The complainant had alleged that the applicant/accused had asked her to go to the district of Kozhikode to purchase clothes for their wedding. While there, the complainant charges the applicant of having subjected her to penetrative sexual abuse grounded on his promise to marry.

It was also submitted that he had clicked photographs of her and threatening to publish the same. Further, the complainant accused the applicant of obtaining a sum of Rs. 40,000 and a gold chain from her, which the accused counters as having been financial assistance.

While deciding on the anticipatory bail plea moved by the accused, the Kerala High Court made a distinction between a “breach of a promise to marry” and a “false promise of marriage.

The Court held that sexual intercourse engaged in by reason of a bona fide promise to marry could not be construed as rape as such an act arises out of “love and passion for the accused and not solely on account of the misconception created by accused”.

The Court further explained that when such a promise is breached for reasons beyond the control of the accused, the act would not fall within the ambit of rape.

However, any sexual intercourse engaged in on a false promise of marriage “would be a form of cheating and deception”, being engaged with mala fides “to satisfy lust”, the Court said.

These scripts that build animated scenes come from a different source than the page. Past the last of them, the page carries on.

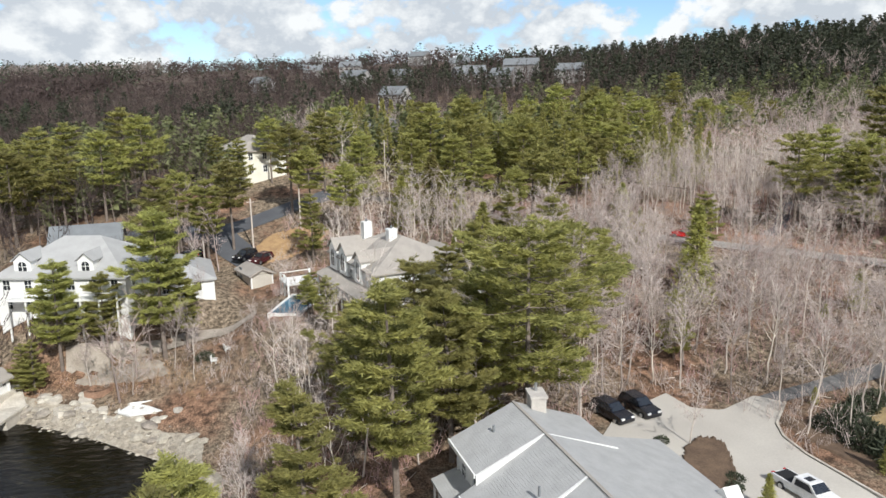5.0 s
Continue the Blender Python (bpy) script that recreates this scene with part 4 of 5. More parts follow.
# ---- shore works ----
def railing(e, pts, h=0.95, mat=None, posts=True):
    mat = mat or M["white_paint"]
    for (ax, ay, az), (bx, by, bz) in zip(pts[:-1], pts[1:]):
        ln = math.hypot(bx - ax, by - ay)
        k = max(1, int(ln / 1.6))
        for i in range(k + 1):
            f = i / k
            x, y, z = ax + (bx - ax) * f, ay + (by - ay) * f, az + (bz - az) * f
            part("post", Geo().box((x - 0.06, y - 0.06, z), (x + 0.06, y + 0.06, z + h)), mat, e)
        g = Geo()
        for f in (0.45, 0.97):
            g.tube([(ax, ay, az + h * f), (bx, by, bz + h * f)], 0.05, 4)
        part("rail", g, mat, e)


def crib_pier(x, y, turn, L, W, top, cribs, label, planks=False):
    """A pier: a deck slab on concrete cribs with open water between them. Local x runs out from the shore."""
    e = thing("pier", pose(x, y, 0, 0, 0, turn), label, "pier", "concrete piers")
    n_ = int(L / 1.6)
    for k in range(n_):
        g = Geo().box((L * k / n_ + 0.02, -W / 2, top - 0.3), (L * (k + 1) / n_ - 0.02, W / 2, top + rr.uniform(-0.02, 0.02)))
        part("deck_slab", g, M["concrete"] if not planks else M["deck_wood"], e)
    for c0, c1 in cribs:
        g = Geo()
        v = [(c0, -W / 2 + 0.1), (c1, -W / 2 + 0.1), (c1, W / 2 - 0.1), (c0, W / 2 - 0.1)]
        g.prism(v, -2.5, top - 0.31)
        part("crib", g, M["concrete"], e, "rough stained concrete crib")
    for k in range(3):
        part("fender", Geo().tube([(L + 0.05, -W / 2 + W * (k + 0.5) / 3, -1), (L + 0.05, -W / 2 + W * (k + 0.5) / 3, top + 0.1)], 0.12, 6), M["bark"], e)
    return e


crib_pier(88.5, 79.4, 170.5, 14.2, 4.0, 1.5, ((1.5, 4.2), (6.6, 9.4), (11.4, 14.1)), "pale weathered concrete pier on three cribs")
ramp = Geo()
ramp.add([(87.6, 77.4, 1.5), (87.0, 81.4, 1.5), (90.6, 83.2, 2.65), (92.6, 80.2, 2.65), (87.6, 77.4, 0.6), (87.0, 81.4, 0.6), (90.6, 83.2, 1.0), (92.6, 80.2, 1.0)],
         [(0, 2, 1), (0, 3, 2), (0, 1, 5), (0, 5, 4), (1, 2, 6), (1, 6, 5), (2, 3, 7), (2, 7, 6), (3, 0, 4), (3, 4, 7)])
tagged(part("pier_ramp", ramp, M["concrete"]), "sloping concrete ramp from the pier to a shed", "ramp")
p1 = crib_pier(107.5, 124.5, 163, 13.2, 2.6, 1.5, ((8.8, 13.0),), "narrow pier with a concrete crib at its head")
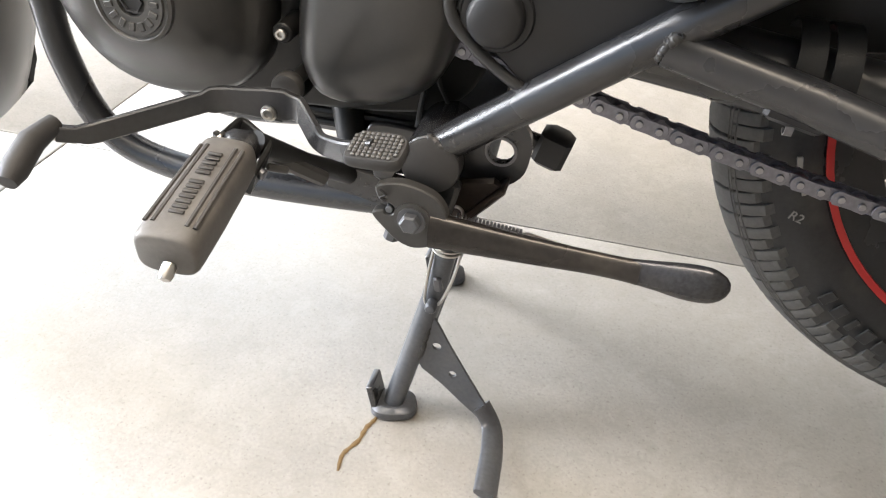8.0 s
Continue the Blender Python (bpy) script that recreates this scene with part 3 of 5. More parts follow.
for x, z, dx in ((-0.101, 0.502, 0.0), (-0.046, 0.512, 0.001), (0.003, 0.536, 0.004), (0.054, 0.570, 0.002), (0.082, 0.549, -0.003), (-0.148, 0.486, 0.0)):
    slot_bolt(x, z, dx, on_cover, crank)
part("timing_plug", lathe([(0.0310, -0.004), (0.0310, 0.0015), (0.0285, 0.0028), (0.0270, 0.0012), (0.0250, 0.0012), (0.0245, 0.003), (0.0110, 0.003), (0.0100, 0.0)], (-0.048, -0.1655, 0.416), (0, -1, 0.02), 40), PLUG, crank, "round screw plug with a ring of raised bars")
# black colour stands in for the shade inside the plug's socket
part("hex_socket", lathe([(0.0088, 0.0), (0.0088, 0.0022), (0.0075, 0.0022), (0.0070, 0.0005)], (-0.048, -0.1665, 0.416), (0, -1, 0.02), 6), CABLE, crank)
for k in range(15):
    a = 2 * math.pi * k / 15
    part("raised_bar", box((-0.048 + 0.0182 * math.cos(a), -0.1690, 0.416 + 0.0182 * math.sin(a)), (0.0042, 0.0016, 0.0065), (0, 90 - math.degrees(a), 0), 0.0004), PLUG, crank)

GEAR = smooth_outline([(0.063, 0.450), (0.072, 0.486), (0.094, 0.504), (0.128, 0.509), (0.160, 0.510), (0.181, 0.500), (0.187, 0.474), (0.181, 0.424), (0.172, 0.382), (0.151, 0.356), (0.114, 0.342), (0.074, 0.345), (0.058, 0.372), (0.058, 0.414)], 4)
gshape = relief(GEAR, [(0, -0.082), (0, -0.116), (0.0025, -0.125), (0.007, -0.132), (0.014, -0.137), (0.022, -0.140)], bulge=0.005)
gear = part("sprocket_cover", gshape, ENGINE, bike, "satin black sprocket cover", sharp=60)
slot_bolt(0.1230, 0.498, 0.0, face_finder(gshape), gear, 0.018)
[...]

The Court concluded that, prima facie, a complainant’s consent to sexual intercourse with a person with whom “she is deeply in love” on a promise that he would marry her later could not be considered as given under a “misconception of fact."

In this backdrop, the Court concluded that the custodial interrogation of the applicant was not necessary for the investigation and allowed the application for pre-arrest bail.

Advocate Raghul Sudheesh appeared for the petitioner, while Public Prosecutor SR Renjith appeared for the State.